For the latest month, consumers went on a bit of a spending spree-although a big part of it was on autos and gasoline. Income also was up nicely though an important issue is that it lagged inflation. Personal income in February advanced 0.3 percent, following a 1.2 percent advance the prior month. February's number fell short of analysts' forecast for 0.4 percent. Wages & salaries gained a moderately healthy 0.3 percent, matching the rise in January.
Again, consumer spending in February was led by auto sales and higher gasoline prices. Personal consumption expenditures jumped 0.7 percent, following a 0.3 percent rise in January. The latest figure beat the median forecast for a 0.6 percent gain.
For PCEs in February, strength was led by durables, up 1.6 percent, after a 0.3 percent rise in January. For the latest month, nondurables (includes gasoline) jumped 1.4 percent, following a 1.0 percent rise in January. Services spending nudged up 0.2 percent after no change the month before. Despite some erosion from inflation, real purchases were up as chained dollar purchases advanced 0.3 percent in February after no change the prior month.
On the inflation front, the PCE price index increased a notably warm 0.4 percent, topping the 0.3 percent boost in January. The core rate gained 0.2 percent in February, matching the prior month's pace and equaling expectations. On a year-ago basis, headline PCE prices are up 1.6 percent in February-up notably from 1.2 percent the month before. Core inflation nudged up to a 0.9 percent year-on-year pace versus 0.8 percent in January.
Year on year, personal income for February was up 5.1 percent, compared to 4.9 percent in January. PCEs growth improved to 4.1 percent from 3.9 percent the month before.

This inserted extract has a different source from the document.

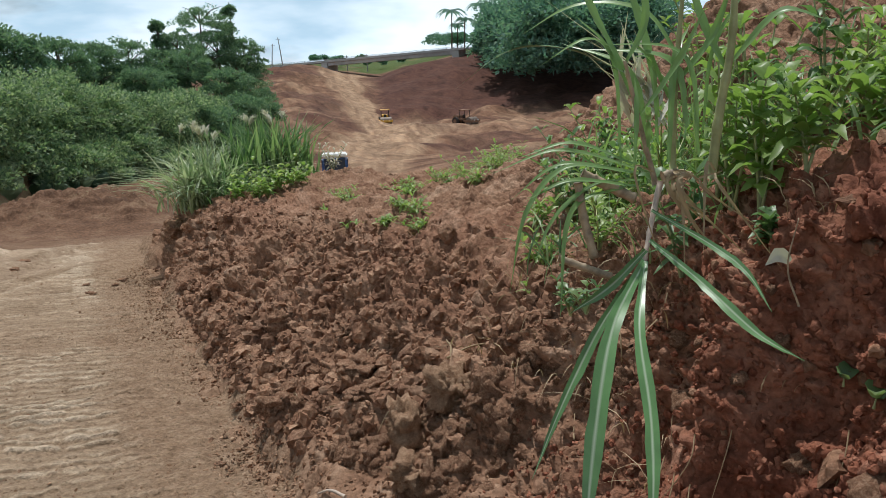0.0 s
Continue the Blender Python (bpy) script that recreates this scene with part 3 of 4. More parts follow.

The consumer sector is doing fine other than the worry about inflation eroding spending power. Income and spending numbers have been a little volatile lately but over the last two months both have been relatively strong. But for the consumer sector to keep contributing to lifting the recovery, inflation is going to have to soften and/or income will need to pick up the pace-which is not likely until employment strengthens. It's not rocket science, but economists will be tracking oil prices and employment to judge the pending health of the recovery.
Pending Home Sales are released at 10 Eastern this morning. Consumer Confidence comes tomorrow, and the rest of the week is fairly busy culminating with the Employment Situation Report this Friday which is April fool’s day – a somehow fitting day for major economic releases.
Missed by many is that the Census Bureau reported home vacancy rates shot up from an already horrific 12.1% to more than 13% last year… and home prices are supposed to start going up again when? True, home prices will rise again… sometime – just not now.
Meanwhile we open up another war front. The middle-east at large is in complete disarray, the sands are shifting very quickly. We are involved with no idea of the outcome or consequences.
This having no idea of the outcome or consequences seems to be our motto, especially when it comes to pushing the boundaries of energy. The parallels between the nuclear situation in Japan and the BP Gulf oil spill are striking – yet no one in the mainstream is talking about them. From my perspective the handling of both incidents are rife with corporate self-interest that towers above humanity casting a shadow over the very progression of mankind. TEPCO should have been removed from the situation in Japan a long time ago – and to those who are downplaying the significance of this event, your hubris will be spanked in the end – we must pay attention to the political/ corporate/ human interest aspect of these crisis. Ignoring or downplaying the significance of these events will only lead to worse outcomes in the future.